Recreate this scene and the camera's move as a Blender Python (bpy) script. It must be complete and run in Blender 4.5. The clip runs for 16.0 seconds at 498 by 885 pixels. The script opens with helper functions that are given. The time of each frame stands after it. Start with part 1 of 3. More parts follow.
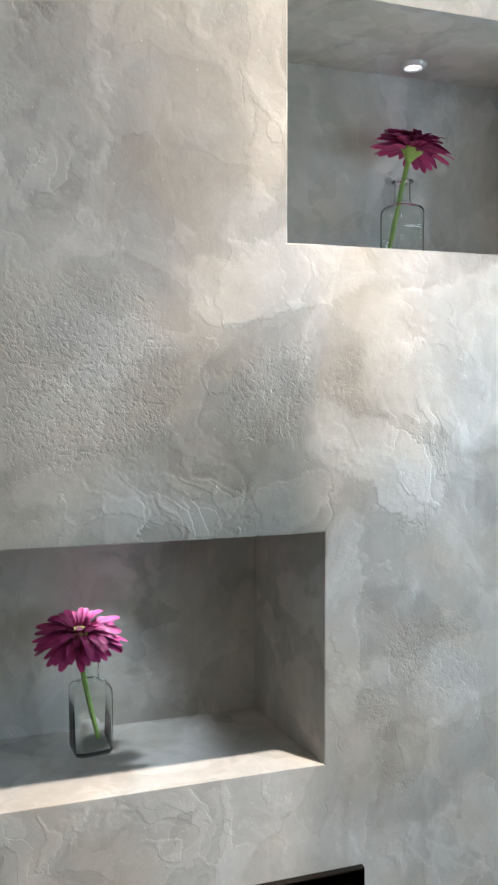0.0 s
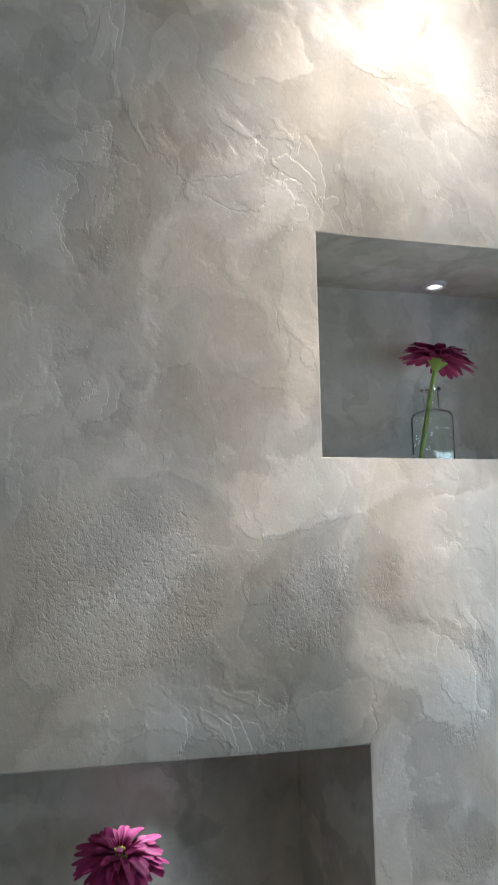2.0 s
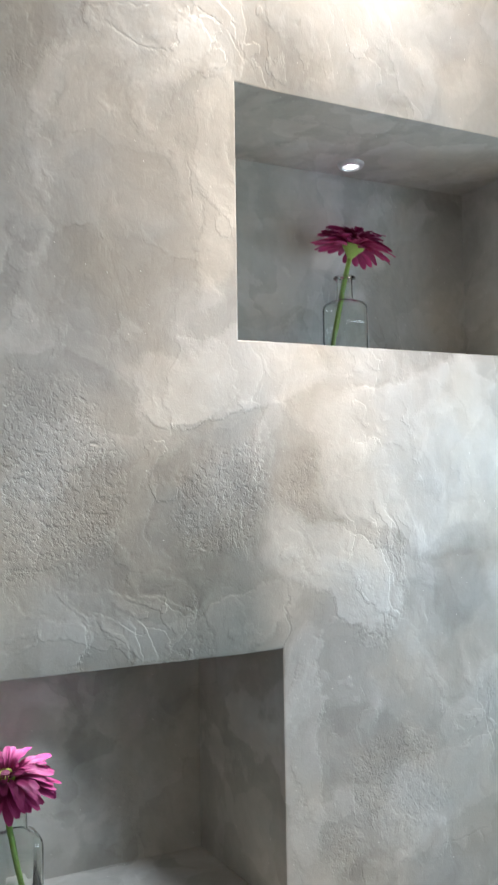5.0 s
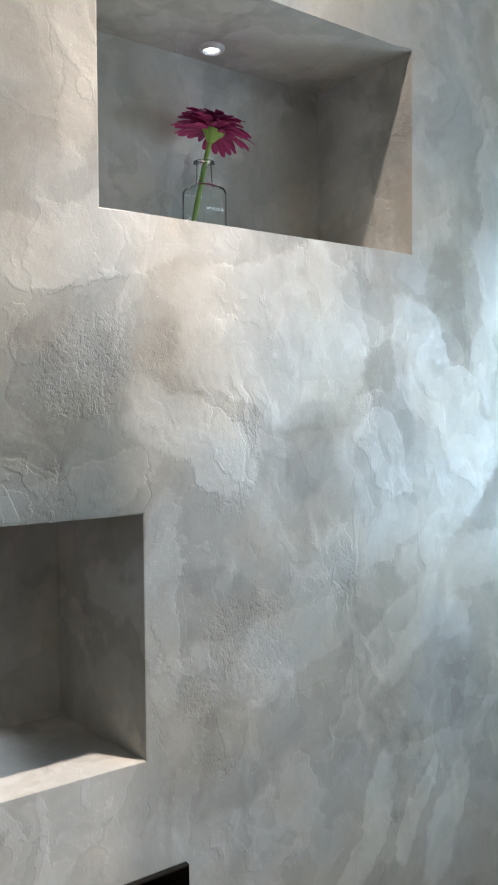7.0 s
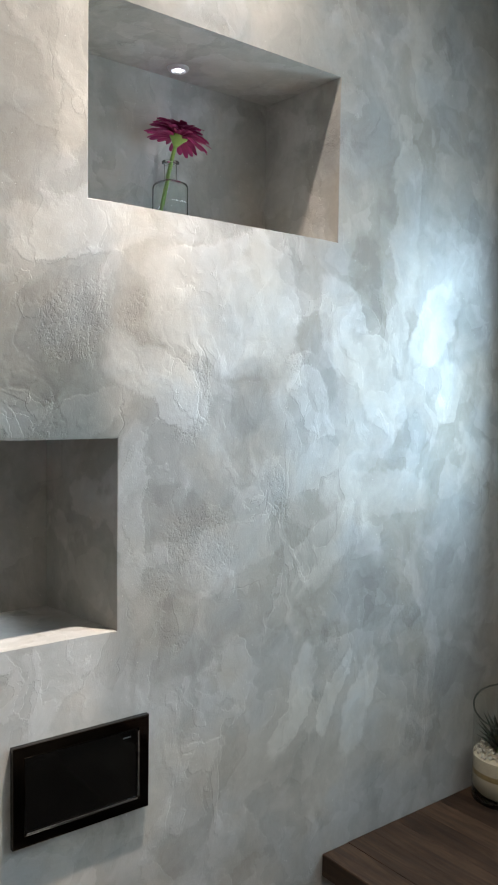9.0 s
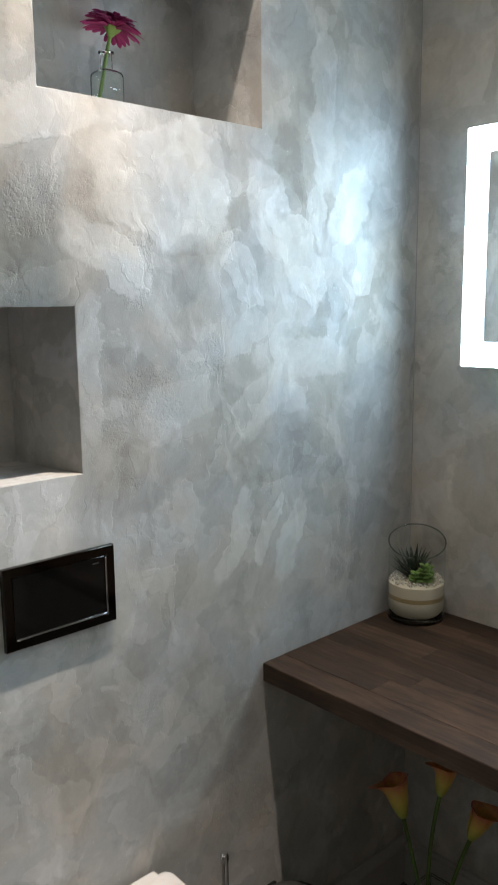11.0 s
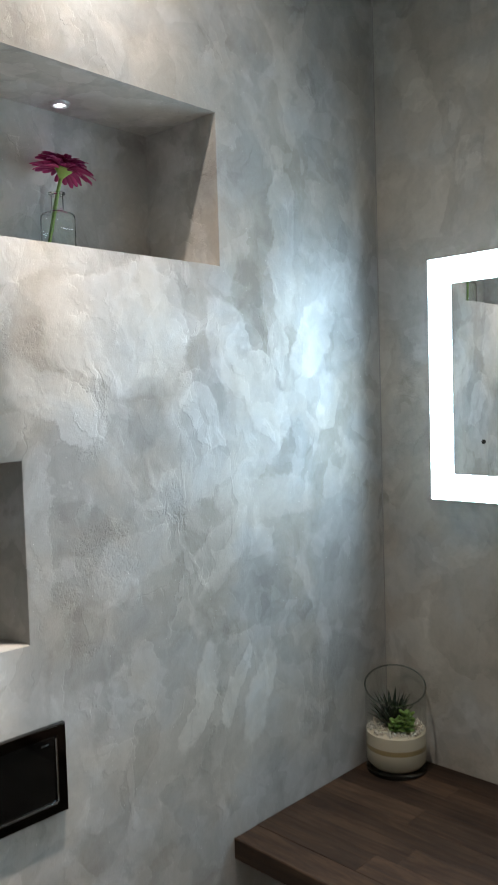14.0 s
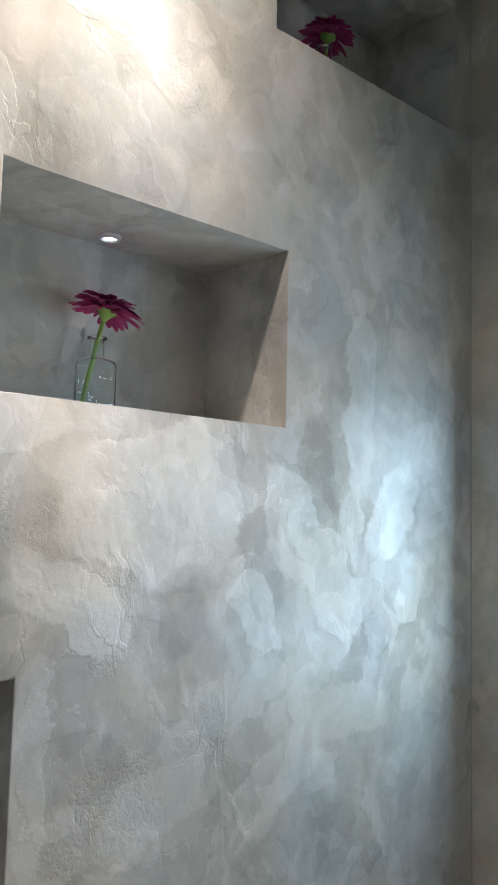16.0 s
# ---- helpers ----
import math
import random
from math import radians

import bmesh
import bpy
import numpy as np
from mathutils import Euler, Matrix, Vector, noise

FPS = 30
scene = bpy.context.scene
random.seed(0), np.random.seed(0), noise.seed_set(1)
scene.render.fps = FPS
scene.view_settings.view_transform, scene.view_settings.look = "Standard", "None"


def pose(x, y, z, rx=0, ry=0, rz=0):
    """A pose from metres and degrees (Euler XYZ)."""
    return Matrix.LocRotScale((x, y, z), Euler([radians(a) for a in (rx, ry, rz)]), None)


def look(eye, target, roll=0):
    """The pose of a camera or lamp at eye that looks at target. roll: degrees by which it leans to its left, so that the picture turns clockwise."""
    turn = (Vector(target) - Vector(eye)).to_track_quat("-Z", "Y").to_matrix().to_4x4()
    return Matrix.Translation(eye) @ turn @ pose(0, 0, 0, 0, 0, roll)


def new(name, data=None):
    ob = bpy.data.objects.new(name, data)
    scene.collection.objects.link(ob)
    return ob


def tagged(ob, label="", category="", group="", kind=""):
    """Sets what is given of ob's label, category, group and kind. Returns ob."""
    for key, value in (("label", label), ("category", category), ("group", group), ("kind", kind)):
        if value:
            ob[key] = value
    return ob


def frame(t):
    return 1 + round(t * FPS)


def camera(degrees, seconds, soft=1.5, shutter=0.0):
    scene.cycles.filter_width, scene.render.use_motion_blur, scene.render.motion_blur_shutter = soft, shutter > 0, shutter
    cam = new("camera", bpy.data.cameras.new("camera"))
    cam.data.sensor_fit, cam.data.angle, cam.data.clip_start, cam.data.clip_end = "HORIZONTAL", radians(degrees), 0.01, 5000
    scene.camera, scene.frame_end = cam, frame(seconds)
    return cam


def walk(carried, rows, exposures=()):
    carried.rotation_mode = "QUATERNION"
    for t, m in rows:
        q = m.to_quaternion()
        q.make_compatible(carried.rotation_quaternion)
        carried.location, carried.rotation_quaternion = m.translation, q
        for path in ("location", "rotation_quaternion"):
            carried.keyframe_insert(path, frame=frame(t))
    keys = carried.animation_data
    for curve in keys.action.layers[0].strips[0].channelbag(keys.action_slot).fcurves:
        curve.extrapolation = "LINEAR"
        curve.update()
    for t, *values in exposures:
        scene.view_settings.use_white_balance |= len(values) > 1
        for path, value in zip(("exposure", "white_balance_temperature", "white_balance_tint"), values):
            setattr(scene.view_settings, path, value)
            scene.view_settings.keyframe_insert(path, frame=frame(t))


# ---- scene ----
cam = camera(34.4, 16.0, shutter=0.4)
PATH = [
    (0, (0.06, -0.87, 1.719), (0.664, 1.033, 1.599), -0.1),
    (0.5, (0.05, -0.878, 1.737), (0.599, 1.044, 1.687), -0.5),
    (1, (0.046, -0.878, 1.753), (0.584, 1.047, 1.792), -0.7),
    (1.5, (0.057, -0.893, 1.765), (0.57, 1.033, 1.932), -1.0),
    (2, (0.053, -0.904, 1.776), (0.558, 1.011, 2.053), -1.0),
    (2.5, (0.047, -0.917, 1.774), (0.558, 0.982, 2.143), -1.2),
    (3, (0.038, -0.941, 1.779), (0.563, 0.932, 2.246), -1.4),
    (3.2, (0.05, -0.956, 1.766), (0.555, 0.904, 2.3), -1.6),
    (5.5, (0.029, -0.763, 1.737), (0.961, 1.006, 1.741), -0.8),
    (6, (0.028, -0.77, 1.719), (1.037, 0.957, 1.727), -1.1),
    (6.5, (0.024, -0.773, 1.69), (1.126, 0.896, 1.668), -0.4),
    (7, (0.01, -0.803, 1.67), (1.162, 0.831, 1.594), -0.4),
    (7.5, (-0.027, -0.874, 1.648), (1.133, 0.752, 1.551), -0.8),
    (8, (-0.076, -0.943, 1.631), (1.093, 0.677, 1.543), 0.1),
    (8.5, (-0.105, -1.014, 1.626), (1.095, 0.583, 1.535), 1.0),
    (9, (-0.13, -1.031, 1.615), (1.094, 0.547, 1.508), 0.8),
    (9.5, (-0.152, -1.049, 1.596), (1.104, 0.499, 1.439), 0.4),
    (10, (-0.204, -1.089, 1.588), (1.115, 0.399, 1.374), 0.4),
    (12.3, (-0.326, -1.285, 1.521), (0.981, 0.17, 1.105), -1.3),
    (12.5, (-0.335, -1.294, 1.529), (0.973, 0.171, 1.149), -1.2),
    (13, (-0.306, -1.258, 1.563), (1.011, 0.224, 1.299), -1.5),
    (13.5, (-0.257, -1.186, 1.606), (1.133, 0.244, 1.447), -1.5),
    (14, (-0.202, -1.089, 1.637), (1.234, 0.299, 1.534), -1.7),
    (14.5, (-0.118, -1.029, 1.668), (1.27, 0.411, 1.649), -1.4),
    (15, (-0.034, -0.98, 1.705), (1.246, 0.553, 1.809), -0.7),
    (15.5, (-0.018, -0.962, 1.733), (1.243, 0.58, 1.913), 0.8),
    (16, (-0.007, -0.891, 1.75), (1.316, 0.597, 1.937), 1.4),
]
EXPOSURES = [(0, 0.45), (0.5, 0.42), (1, 0.25), (1.5, 0.0), (2.2, -0.1), (3.2, -0.14), (5.3, 0.40), (6, 0.30), (7, 0.20), (8, 0.34), (9.5, 0.34), (12.5, 0.36), (14, 0.22), (15, 0.06), (16, 0.04)]
walk(cam, [(t, look(eye, target, roll)) for t, eye, target, roll in PATH], EXPOSURES)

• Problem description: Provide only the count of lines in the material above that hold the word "rows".

• Final answer: 2